A short squeeze is bad news for financial markets, largely because the fear of short squeezes deters short selling, and thus inhibits the normal arbitrage processes that keep securities correctly priced. If I may make a suggestion to the owners of the world's stock exchanges, there is a simple way to prevent short squeezes from happening on your exchange: Allow cash settlement of all short positions, just like in futures trading. If the most recent selling price of VW was 250 euros, and if short sellers suddenly find no shares available, then allow those short sellers to pay 250 euros in cash (plus some small penalty) to the lenders of the shares, rather than having to return an actual share of VW. This would prevent the stampede to buy VW, and would assure that VW’s price would not skyrocket to crazy levels. (As a measure of short-squeeze mis-pricing, it is worth noting that VW briefly became the world's most valuable company at the height of the short squeeze.)

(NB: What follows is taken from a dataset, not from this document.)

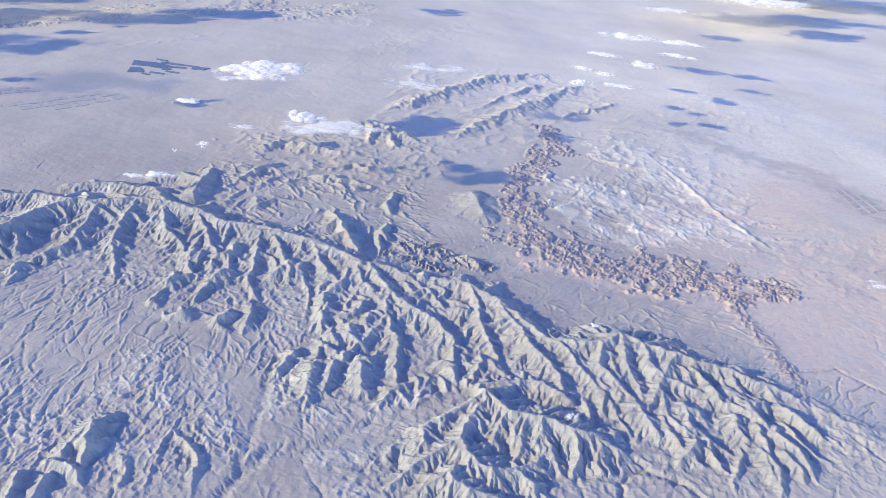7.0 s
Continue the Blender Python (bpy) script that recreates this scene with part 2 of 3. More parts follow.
ridge("near", 0.63, (-0.237, 0.995, 0.037), (-0.201, 1.045, 0.027), (-0.147, 1.073, 0.027), (-0.089, 1.087, 0.026), (-0.024, 1.051, 0.027))
ridge("near", 0.63, (-0.100, 1.200, 0.037), (-0.036, 1.121, 0.027), (-0.019, 1.054, 0.023))
ridge("butte", 0.56, (-0.916, 0.704, 0.009), (-0.934, 0.753, 0.022), (-0.942, 0.799, 0.022), (-0.925, 0.836, 0.009))
ridge("butte", 0.45, (-0.963, 0.715, 0.012), (-0.960, 0.765, 0.016), (-0.943, 0.799, 0.019))
ridge("butte", 0.60, (-0.877, 0.648, 0.001), (-0.907, 0.682, 0.012), (-0.942, 0.695, 0.015), (-0.972, 0.696, 0.013))
ridge("butte", 0.60, (-0.973, 0.578, 0.015), (-0.992, 0.614, 0.016), (-1.011, 0.663, 0.010))
ridge("butte", 0.60, (-0.951, 0.612, 0.012), (-0.959, 0.660, 0.013))
ridge("butte", 0.60, (-0.693, 0.672, 0.004), (-0.708, 0.718, 0.012), (-0.717, 0.763, 0.010), (-0.792, 0.812, 0.006))
ridge("butte", 0.60, (-0.783, 0.670, 0.006), (-0.789, 0.745, 0.007), (-0.802, 0.815, 0.006))
ridge("butte", 0.60, (-0.657, 0.696, 0.004), (-0.663, 0.730, 0.009), (-0.654, 0.746, 0.006))
ridge("butte", 0.60, (-0.824, 0.660, 0.006), (-0.833, 0.702, 0.009), (-0.860, 0.728, 0.006))
ridge("cliff", 0.64, (-1.511, 0.600, 0.019), (-1.455, 0.623, 0.020), (-1.427, 0.649, 0.019), (-1.380, 0.653, 0.017))
ridge("cliff", 0.64, (-1.366, 0.636, 0.022), (-1.338, 0.648, 0.022), (-1.346, 0.684, 0.016), (-1.360, 0.714, 0.006))
ridge("cliff", 0.64, (-1.310, 0.644, 0.022), (-1.266, 0.651, 0.020), (-1.241, 0.677, 0.017), (-1.230, 0.708, 0.008))
ridge("cliff", 0.64, (-1.243, 0.643, 0.019), (-1.212, 0.662, 0.017), (-1.220, 0.696, 0.009))
ridge("cliff", 0.64, (-1.186, 0.650, 0.017), (-1.171, 0.684, 0.009))
ridge("cliff", 0.64, (-1.131, 0.648, 0.017), (-1.140, 0.669, 0.019), (-1.125, 0.702, 0.012), (-1.119, 0.722, 0.005))
ridge("cliff", 0.64, (-1.104, 0.620, 0.012), (-1.098, 0.654, 0.011), (-1.090, 0.675, 0.005))
ridge("cliff", 0.28, (-1.499, 0.586, 0.016), (-1.361, 0.629, 0.017), (-1.249, 0.643, 0.016), (-1.133, 0.650, 0.014))
ridge("mesa", 0.83, (-0.754, 1.807, 0.019), (-0.711, 1.754, 0.030), (-0.668, 1.670, 0.031), (-0.626, 1.594, 0.028), (-0.594, 1.561, 0.019))
ridge("mesa", 0.38, (-0.710, 1.741, 0.028), (-0.731, 1.707, 0.019), (-0.759, 1.676, 0.007))
ridge("mesa", 0.38, (-0.666, 1.651, 0.028), (-0.688, 1.634, 0.019), (-0.712, 1.616, 0.009))
ridge("hill", 0.64, (-0.537, 1.681, 0.014), (-0.561, 1.720, 0.020), (-0.555, 1.777, 0.014))
ridge("hill", 0.64, (-0.537, 1.594, 0.007), (-0.559, 1.641, 0.016), (-0.564, 1.689, 0.017))
ridge("hill", 0.64, (-0.564, 1.871, 0.007), (-0.584, 1.913, 0.016), (-0.574, 2.017, 0.014))
ridge("hill", 0.40, (-0.657, 1.912, 0.009), (-0.591, 1.938, 0.013))
ridge("knob", 0.32, (-0.307, 2.066, 0.024), (-0.283, 1.991, 0.025), (-0.258, 1.922, 0.021), (-0.239, 1.890, 0.008))
ridge("knob", 0.19, (-0.294, 2.011, 0.021), (-0.322, 1.955, 0.008), (-0.347, 1.913, 0.002))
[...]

Short squeezes on stock exchanges are mercifully rare. Unfortunately they are not quite as rare in the banking world, where they go by the name of bank runs. Just as a short squeeze pushes short sellers to hand over more shares of VW than can be obtained on the market, a bank run pushes banks to hand over more currency than can be obtained on the market. And just as short squeezes can be mitigated by allowing cash settlement, so can bank runs be mitigated by allowing banks to settle their obligations in forms other than currency. Clearinghouses and other banking associations can issue loan certificates or scrip for use in clearing checks, or even for public use as currency. Some creativity might be required in the issuance of money substitutes, but in return banks are spared from having to sell their assets at distress prices, while the community is spared from the effects of a bank panic.

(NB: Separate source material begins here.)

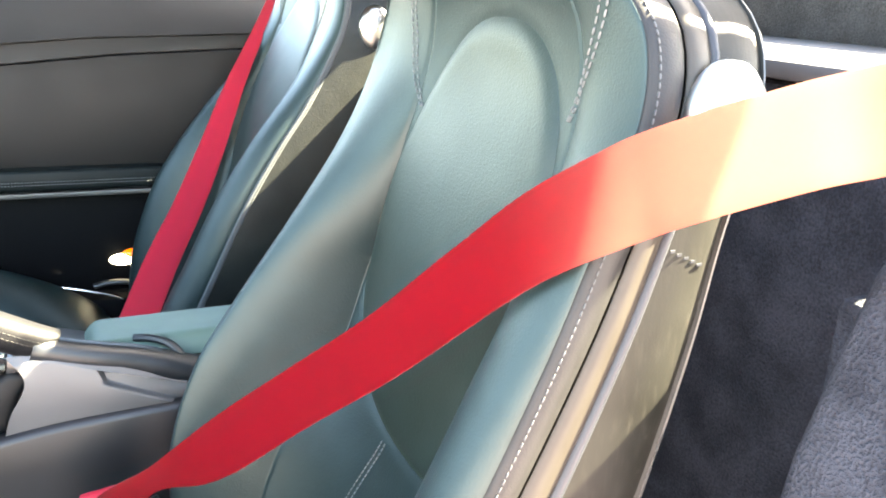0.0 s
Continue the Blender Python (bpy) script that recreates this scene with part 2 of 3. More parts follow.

What I find most interesting about short squeezes and bank runs is that they are a clear case of market failure, where financial instruments are obviously trading above the value of the assets backing them. During a short squeeze, value is no longer determined by backing, but by the forces of supply and demand. I don't think that economists pay enough attention to this point. The price of financial securities is normally determined by the underlying assets, while the price of commodities is determined by supply and demand. When economics textbooks explain supply and demand, they speak of the supply and demand for apples and oranges or other commodities. They rarely if ever speak of the supply and demand for stocks and bonds, because stocks and bonds are not objects of consumption, and they are not produced using scarce resources. There is no production function and no consumption function, hence there are no supply or demand curves. When we examine a bond that promises to pay $105 in 1 year, we find the price of that bond by dividing 105/(1+R). If R=5% and we tried to sketch supply and demand curves for that bond, we would draw a pair of meaningless curves that were both horizontal at $100. This is what makes short squeezes so strange. The price of VW stock is supposed to be determined by backing, and not by the supply and demand for VW shares. But during a squeeze, supply and demand take over, and stocks trade at a premium relative to their backing. The same might be true of money during a bank run.
This is a problem that JP and I have batted around a bit. I usually argue that arbitrage prevents money from trading at a premium relative to its backing, while JP usually argues that money can trade at a small premium. I can never pin him down on the size of the premium, but he doesn't argue much when I throw around a figure of 5%. Well, here we have VW stock trading at a premium of 500%. Might such a premium be possible for money?
Apparently not. We never see comparably large premiums on currency during bank runs. Gerald Dwyer and Alton Gilbert (Bank Runs and Private Remedies, May/June, 1989) examined American banking panics that occurred between 1857 and 1933, and found that the largest paper currency premium (relative to certified checks) ever observed during bank panics was 5%. The average paper currency premium during bank panics was much lower, only about 1%. Other measures of a currency premium, such as a rise in the value of money relative to goods in general (i.e., deflation), are also in the modest range of 1-5%. Why the enormous gap, from a 1% premium on currency to a 500% premium on VW stock? My best explanation is that banks can get creative in devising alternate forms of payment, while the traders in VW stock simply did not have the time or the legal means to devise alternate forms of payment. Thus the market in VW stock failed catastrophically, while banks facing a run are able to muddle through.
The result of the banks' muddling with money substitutes is that even during stressful events like bank runs, the value of money is, at most, only 5% higher than its fundamental backing value. This makes sense, because any premium over backing value gives an arbitrage opportunity to investors. If the fundamental backing value of each dollar is 1 oz. of silver, and if the dollar somehow trades at 1.05 oz., then the issuer of that dollar earned a free lunch of .05 oz. This free lunch would attract issuers of rival moneys, and rival moneys would keep being created until each dollar traded at its fundamental value of 1 oz.
The idea that money is worth no more than the assets backing it is consistent with finance theory, and with the backing theory of money, but it contradicts the quantity theory of money. The quantity theory asserts that modern fiat money has no backing, that it is not the liability of its issuer, and that its entire value is therefore a monetary premium. Which of the two theories gives a better fit to real-life moneys? When we look around for moneys that fit the quantity theory, that have no backing and are not anyone's liability, we find very little. Just bitcoin and a few orphaned currencies like the Iraqi Swiss Dinar. When we look around for moneys that fit the backing theory, that are the recognized liability of their issuer, and are backed by their issuer's assets, we find every other kind of paper and credit money that has ever existed. I conclude that the backing theory beats the quantity theory.